◆ What you will do: Quote the data exactly, first line to the line containing "tiles[0], 2, 3)", with no pictures.

+ + +

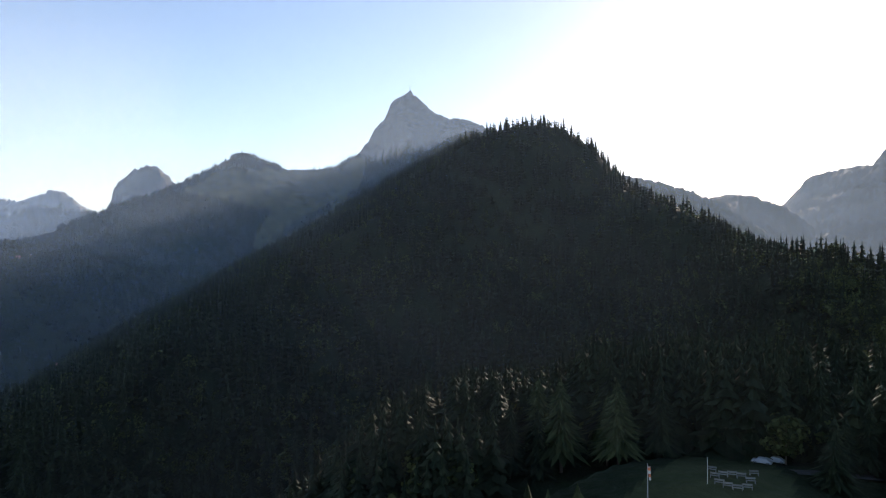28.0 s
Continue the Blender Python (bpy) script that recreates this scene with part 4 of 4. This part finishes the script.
for k, (az, el, r0, r1) in enumerate(((28.2, -13.4, 230, 500), (27.0, -13.9, 230, 500), (25.4, -14.6, 230, 500), (31.0, -12.4, 230, 500), (33.2, -10.5, 260, 500), (34.0, -10.6, 260, 500), (29.8, -12.9, 230, 500), (36.8, -10.2, 260, 500), (42.6, -8.3, 300, 520), (41.9, -5.9, 300, 520),
                                      (53.6, -8.0, 290, 500), (54.2, -8.1, 290, 500), (54.7, -7.9, 290, 500), (55.2, -8.0, 290, 500), (55.8, -7.6, 290, 500), (56.3, -7.8, 290, 500), (56.9, -7.4, 290, 500), (57.6, -7.2, 290, 500), (58.6, -7.1, 290, 500), (53.9, -8.4, 290, 500), (55.6, -7.3, 290, 500),
                                      (70.4, -13.6, 60, 160), (69.9, -13.6, 60, 160), (67.6, -13.5, 60, 160), (78.6, -9.3, 60, 200), (79.6, -9.1, 60, 200), (81.0, -9.0, 60, 200), (87.0, -17.0, 30, 80), (95.0, -7.8, 60, 160), (82.8, -5.6, 100, 260), (84.4, -5.2, 100, 260), (92.5, -.6, 180, 280), (93.2, -.5, 180, 280), (62.5, -7.2, 300, 480), (64, -7.4, 300, 480), (65.2, -7.0, 300, 480), (66, -7.3, 300, 480), (64.6, -6.6, 300, 480))):
    x, y = on_slope(az, el, r0, r1)
    building("chalet", x, y, 25 + 53 * k % 90, rng.uniform(.8, 1.2), rng.uniform(.6, .8), rng.uniform(.4, .6), "gable", "small mountain chalet with a pitched roof", "chalet", "chalets on the slopes", plaster[k % 3] if az < 60 else wood, tiles[(k * 7) % 3], 1, 3)
x, y = on_slope(56.7, -4.1, 380, 500)
building("chapel", x, y, 40, 2.2, 1.4, 1.8, "gable", "white chapel on the hilltop", "chapel", "", plaster[0], tiles[0], 2, 3)


# ---- roads and the clearing ----
asphalt = simple("asphalt", (.05, .05, .05), .9, 0, .25, 3)
gravel = simple("gravel_track", (.17, .15, .11), .95, 0, .3, 6)
painted = simple("painted_wood", (.55, .53, .48), .7, 0, .2, 9)
steel = simple("galvanised_steel", (.45, .45, .46), .4, .8, .15, 6)
cloth = simple("windsock_cloth", (.75, .22, .10), .8, 0, .2, 9)
cloth_white = simple("windsock_white", (.75, .72, .68), .8, 0, .15, 9)


def track(name, places, wide, mat, label, category):
    """A road laid on the ground along places, drawn as a curve through them."""
    pts = np.array(places, float)
    for _ in range(3):
        q = np.empty((len(pts) * 2 - 2, 2))
        q[0::2], q[1::2] = pts[:-1] * .75 + pts[1:] * .25, pts[:-1] * .25 + pts[1:] * .75
        pts = np.vstack([pts[:1], q, pts[-1:]])
    d = np.gradient(pts, axis=0)
    n = np.stack([-d[:, 1], d[:, 0]], 1) / np.maximum(np.hypot(d[:, 0], d[:, 1]), 1e-6)[:, None]
    lanes = []
    for o, up in ((-.5, .02), (-.42, .05), (.42, .05), (.5, .02)):
        e = pts + n * o * wide
        zc = np.maximum(ground_z(e[:, 0], e[:, 1]), ground_z(pts[:, 0], pts[:, 1]))
        lanes.append(np.column_stack([e, zc + up * max(1, wide)]))
    v = np.stack(lanes, 1).reshape(-1, 3)
    f = [(i * 4 + k, (i + 1) * 4 + k, (i + 1) * 4 + k + 1, i * 4 + k + 1) for i in range(len(pts) - 1) for k in range(3)]
    return tagged(new(name, mesh_from(name, v, f, [mat])), label, category, kind="structure")


def sightline(pairs, r0, r1):
    return [on_slope(a, e, r0, r1) for a, e in pairs]


track("road", sightline([(150.4, -16.3), (156, -16.0), (162, -15.6), (167, -15.2), (171, -14.9), (175, -14.0), (178, -13.2)], 12, 30), .25, asphalt, "narrow paved mountain road past the clearing", "road")
track("road", [on_slope(a, e, 240, 520) for a, e in ((17.6, -10.6), (17.9, -11.6), (18.8, -12.8), (19.3, -13.9), (18.4, -15.0), (16, -15.6))], 1.0, asphalt, "curving main road through the shaded town", "road")
track("road", [on_slope(a, e, 420, 700) for a, e in ((16.4, -8.2), (17.8, -9.0), (19.6, -9.4), (21.4, -9.6))], 1.3, asphalt, "motorway between fields and gardens", "road")
track("road", [on_slope(a, e, 130, 190) for a, e in ((38.0, -13.8), (40.5, -13.6), (43.0, -13.4), (45.0, -13.2))], .6, gravel, "pale road below the hotel", "road")
track("gravel_path", [on_slope(a, e, 70, 170) for a, e in ((69.6, -10.9), (71.5, -10.6), (73.8, -10.4), (75.8, -10.0))], .4, gravel, "pale track across a terraced hay field", "path")
track("gravel_path", [on_slope(a, e, 70, 170) for a, e in ((69.2, -12.0), (71.2, -11.6), (73.6, -11.4))], .4, gravel, "pale track across a terraced hay field", "path")


def slab(w, d, h, mat, name):
    """A bar with softened edges."""
    bm = bmesh.new()
    bmesh.ops.create_cube(bm, size=1, matrix=Matrix.Diagonal((w, d, h, 1)))
    bmesh.ops.bevel(bm, geom=bm.edges[:], offset=min(w, d, h) * .18, segments=1, affect="EDGES")
    me = bpy.data.meshes.new(name)
    bm.to_mesh(me)
    bm.free()
    me.materials.append(mat)
    return me


def stand(x, y):
    return float(ground_z(np.array([x]), np.array([y]))[0])


# benches in two arcs on the clearing
bench_wood = simple("bench_wood", (.2, .19, .175), .85, 0, .35, 9)
seat_me, back_me, leg_me = slab(.18, .042, .012, bench_wood, "seat"), slab(.18, .012, .035, bench_wood, "backrest"), slab(.014, .042, .05, bench_wood, "leg")


def bench_at(x, y, rot):
    t = new("bench")
    t.matrix_basis = pose(x, y, stand(x, y) + .004, 0, 0, rot)
    for me, at in ((seat_me, (0, 0, .05)), (back_me, (0, .03, .085)), (leg_me, (-.08, 0, .022)), (leg_me, (.08, 0, .022))):
        part(me.name.split(".")[0], me, t).location = at
    return tagged(t, "weathered grey wooden bench on the grass clearing", "bench", "benches on the clearing")


for az, r in ((144.9, 14.55), (145.5, 14.65), (146.15, 14.7), (146.8, 14.65), (147.45, 14.5), (145.2, 14.1), (145.8, 14.0), (146.5, 13.98), (147.2, 14.1), (147.7, 15.1), (144.7, 15.15)):
    x, y = polar(az, r)
    bench_at(x, y, -az + (az - 146) * 9)

# windsock on its mast
x, y = polar(139.8, 12.4)
mast = new("windsock")
mast.matrix_basis = pose(x, y, stand(x, y), 0, 0, 0)
part("pole", tube("pole", [(-.1, .012), (.3, .011), (.95, .007)], 8, steel), mast, "thin grey steel mast")
part("base", slab(.08, .08, .05, asphalt, "base"), mast).location = (0, 0, .02)
hoop = part("hoop", tube("hoop", [(-.004, .026), (.004, .026)], 12, steel), mast)
hoop.matrix_basis = pose(-.03, 0, .9, 0, 12, 0)
for k in range(4):
    sock = part("sock", tube("sock", [(0, .026 - .003 * k), (.055, .023 - .003 * k)], 12, cloth if k % 2 == 0 else cloth_white), mast, "orange and white striped cloth sleeve")
    sock.matrix_basis = pose(-.035 - .006 * k, 0, .9 - .055 * (k + 1), 0, 6, 0)
tagged(mast, "slim mast with a limp orange and white windsock", "windsock")

# a second thin pole by the benches
x, y = polar(144.35, 14.15)
post = tagged(new("flag_pole"), "thin white pole beside the benches", "pole")
post.matrix_basis = pose(x, y, stand(x, y), 0, 0, 0)
part("pole", tube("pole", [(-.1, .008), (.5, .006)], 8, painted), post)
part("cap", tube("cap", [(.5, .01), (.515, .004)], 8, painted), post)

# parked vehicles at the edge of the clearing
car_paint = simple("car_paint", (.5, .52, .55), .3, .2, .1, 5)
rubber = simple("rubber", (.02, .02, .02), .9, 0, .2, 9)


def car_body():
    pts = [(-.21, .03), (-.21, .075), (-.16, .085), (-.11, .135), (.07, .138), (.13, .09), (.20, .08), (.215, .035)]
    bm = bmesh.new()
    a = [bm.verts.new((px, -.085, pz)) for px, pz in pts]
    b = [bm.verts.new((px, .085, pz)) for px, pz in pts]
    bm.faces.new(a)
    bm.faces.new(b[::-1])
    for i in range(len(pts)):
        j = (i + 1) % len(pts)
        bm.faces.new((a[j], a[i], b[i], b[j]))
    bmesh.ops.recalc_face_normals(bm, faces=bm.faces)
    bmesh.ops.bevel(bm, geom=bm.edges[:], offset=.008, segments=1, affect="EDGES")
    me = bpy.data.meshes.new("body")
    bm.to_mesh(me)
    bm.free()
    me.materials.append(car_paint)
    return me


body_me, wheel_me, tyre_me = car_body(), tube("rim", [(-.012, .02), (.012, .02)], 12, steel), tube("tyre", [(-.014, .024), (-.014, .034), (.014, .034), (.014, .024)], 14, rubber)
screen_me = slab(.05, .15, .004, glass, "windscreen")
for az, r, rot in ((148.3, 16.9, 20), (149.2, 17.2, 26)):
    x, y = polar(az, r)
    t = new("car")
    t.matrix_basis = pose(x, y, stand(x, y) + .01, 0, 0, rot)
    part("body", body_me, t)
    ws = part("windscreen", screen_me, t)
    ws.matrix_basis = pose(.103, 0, .117, 0, 38, 0)
    for sx in (-.13, .13):
        for sy in (-.085, .085):
            w = part("wheel", wheel_me, t)
            w.matrix_basis = pose(sx, sy, .034, 90, 0, 0)
            part("tyre", tyre_me, w)
    tagged(t, "silver grey car parked at the forest edge", "car", "parked cars")

# the mast on the highest summit
x, y, z = place(121.4, 420, 12.6)
tip = tagged(new("summit_mast"), "thin lattice mast on the rocky summit", "mast")
tip.matrix_basis = pose(x, y, stand(x, y), 0, 0, 0)
part("pole", tube("pole", [(-1, .3), (1.5, .22), (3.6, .1)], 6, asphalt), tip)
part("crossbar", slab(1.0, .2, .2, asphalt, "crossbar"), tip).location = (0, 0, 2.6)

# small boats on the bay and moored at the jetty
hull_me = tube("hull", [(-.05, .2), (.15, .3), (.2, .26)], 10, painted)
for k in range(16):
    a, rr_ = (7.9, 352) if k == 0 else (float(rng.uniform(1.6, 3.6)), float(rng.uniform(468, 486)))
    x, y = polar(a, rr_)
    if shore_side(np.array([x]), np.array([y]))[0] < -1:
        b = new("boat")
        b.matrix_basis = Matrix.LocRotScale((x, y, 0), Euler((0, 0, rng.uniform(0, 3))), (2.2, .8, 1))
        part("hull", hull_me, b)
        part("cabin", slab(.25, .3, .18, plaster[0], "cabin"), b).location = (0, 0, .25)
        tagged(b, "small white boat on the calm lake", "boat", "boats in the bay")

+ + +

◆ Exercise response:
28.0 s
Continue the Blender Python (bpy) script that recreates this scene with part 4 of 4. This part finishes the script.
for k, (az, el, r0, r1) in enumerate(((28.2, -13.4, 230, 500), (27.0, -13.9, 230, 500), (25.4, -14.6, 230, 500), (31.0, -12.4, 230, 500), (33.2, -10.5, 260, 500), (34.0, -10.6, 260, 500), (29.8, -12.9, 230, 500), (36.8, -10.2, 260, 500), (42.6, -8.3, 300, 520), (41.9, -5.9, 300, 520),
                                      (53.6, -8.0, 290, 500), (54.2, -8.1, 290, 500), (54.7, -7.9, 290, 500), (55.2, -8.0, 290, 500), (55.8, -7.6, 290, 500), (56.3, -7.8, 290, 500), (56.9, -7.4, 290, 500), (57.6, -7.2, 290, 500), (58.6, -7.1, 290, 500), (53.9, -8.4, 290, 500), (55.6, -7.3, 290, 500),
                                      (70.4, -13.6, 60, 160), (69.9, -13.6, 60, 160), (67.6, -13.5, 60, 160), (78.6, -9.3, 60, 200), (79.6, -9.1, 60, 200), (81.0, -9.0, 60, 200), (87.0, -17.0, 30, 80), (95.0, -7.8, 60, 160), (82.8, -5.6, 100, 260), (84.4, -5.2, 100, 260), (92.5, -.6, 180, 280), (93.2, -.5, 180, 280), (62.5, -7.2, 300, 480), (64, -7.4, 300, 480), (65.2, -7.0, 300, 480), (66, -7.3, 300, 480), (64.6, -6.6, 300, 480))):
    x, y = on_slope(az, el, r0, r1)
    building("chalet", x, y, 25 + 53 * k % 90, rng.uniform(.8, 1.2), rng.uniform(.6, .8), rng.uniform(.4, .6), "gable", "small mountain chalet with a pitched roof", "chalet", "chalets on the slopes", plaster[k % 3] if az < 60 else wood, tiles[(k * 7) % 3], 1, 3)
x, y = on_slope(56.7, -4.1, 380, 500)
building("chapel", x, y, 40, 2.2, 1.4, 1.8, "gable", "white chapel on the hilltop", "chapel", "", plaster[0], tiles[0], 2, 3)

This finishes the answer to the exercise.